:: Data extract ::
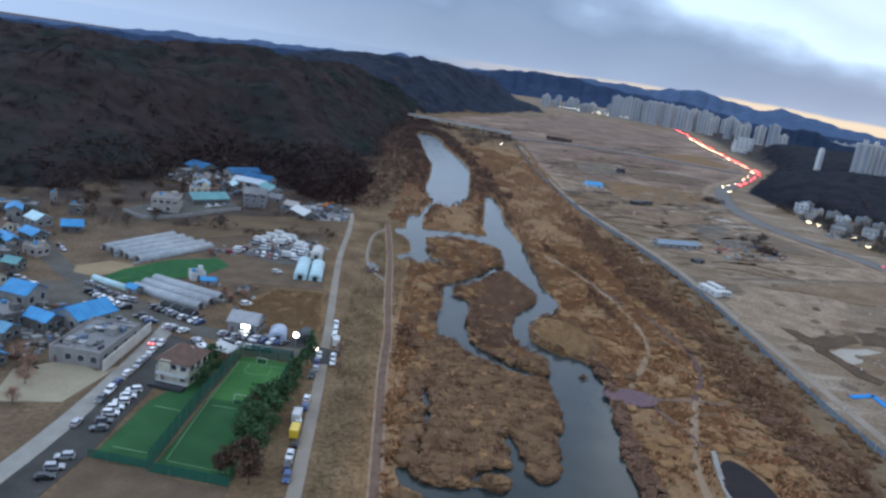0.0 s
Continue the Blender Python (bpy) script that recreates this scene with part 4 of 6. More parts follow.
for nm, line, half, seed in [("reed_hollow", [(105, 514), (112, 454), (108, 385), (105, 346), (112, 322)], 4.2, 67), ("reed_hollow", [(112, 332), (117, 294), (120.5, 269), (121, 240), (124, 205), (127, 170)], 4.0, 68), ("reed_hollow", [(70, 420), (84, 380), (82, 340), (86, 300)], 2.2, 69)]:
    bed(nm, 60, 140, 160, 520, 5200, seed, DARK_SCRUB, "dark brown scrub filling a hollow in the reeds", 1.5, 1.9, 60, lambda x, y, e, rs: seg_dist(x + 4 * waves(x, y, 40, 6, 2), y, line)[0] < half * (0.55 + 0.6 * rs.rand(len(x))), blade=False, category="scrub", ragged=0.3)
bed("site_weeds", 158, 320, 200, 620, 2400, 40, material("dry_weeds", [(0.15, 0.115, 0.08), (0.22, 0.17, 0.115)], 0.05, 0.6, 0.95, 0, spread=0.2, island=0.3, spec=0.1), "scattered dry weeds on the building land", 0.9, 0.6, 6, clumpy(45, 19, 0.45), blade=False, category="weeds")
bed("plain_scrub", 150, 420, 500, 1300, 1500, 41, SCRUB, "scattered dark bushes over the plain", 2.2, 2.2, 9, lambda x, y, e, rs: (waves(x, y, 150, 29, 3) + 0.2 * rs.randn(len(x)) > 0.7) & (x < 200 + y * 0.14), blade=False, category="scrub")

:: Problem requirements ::
Using the material above, return every line exactly as it appears, minus the pictures.

:: Solution to the problem ::
0.0 s
Continue the Blender Python (bpy) script that recreates this scene with part 4 of 6. More parts follow.
for nm, line, half, seed in [("reed_hollow", [(105, 514), (112, 454), (108, 385), (105, 346), (112, 322)], 4.2, 67), ("reed_hollow", [(112, 332), (117, 294), (120.5, 269), (121, 240), (124, 205), (127, 170)], 4.0, 68), ("reed_hollow", [(70, 420), (84, 380), (82, 340), (86, 300)], 2.2, 69)]:
    bed(nm, 60, 140, 160, 520, 5200, seed, DARK_SCRUB, "dark brown scrub filling a hollow in the reeds", 1.5, 1.9, 60, lambda x, y, e, rs: seg_dist(x + 4 * waves(x, y, 40, 6, 2), y, line)[0] < half * (0.55 + 0.6 * rs.rand(len(x))), blade=False, category="scrub", ragged=0.3)
bed("site_weeds", 158, 320, 200, 620, 2400, 40, material("dry_weeds", [(0.15, 0.115, 0.08), (0.22, 0.17, 0.115)], 0.05, 0.6, 0.95, 0, spread=0.2, island=0.3, spec=0.1), "scattered dry weeds on the building land", 0.9, 0.6, 6, clumpy(45, 19, 0.45), blade=False, category="weeds")
bed("plain_scrub", 150, 420, 500, 1300, 1500, 41, SCRUB, "scattered dark bushes over the plain", 2.2, 2.2, 9, lambda x, y, e, rs: (waves(x, y, 150, 29, 3) + 0.2 * rs.randn(len(x)) > 0.7) & (x < 200 + y * 0.14), blade=False, category="scrub")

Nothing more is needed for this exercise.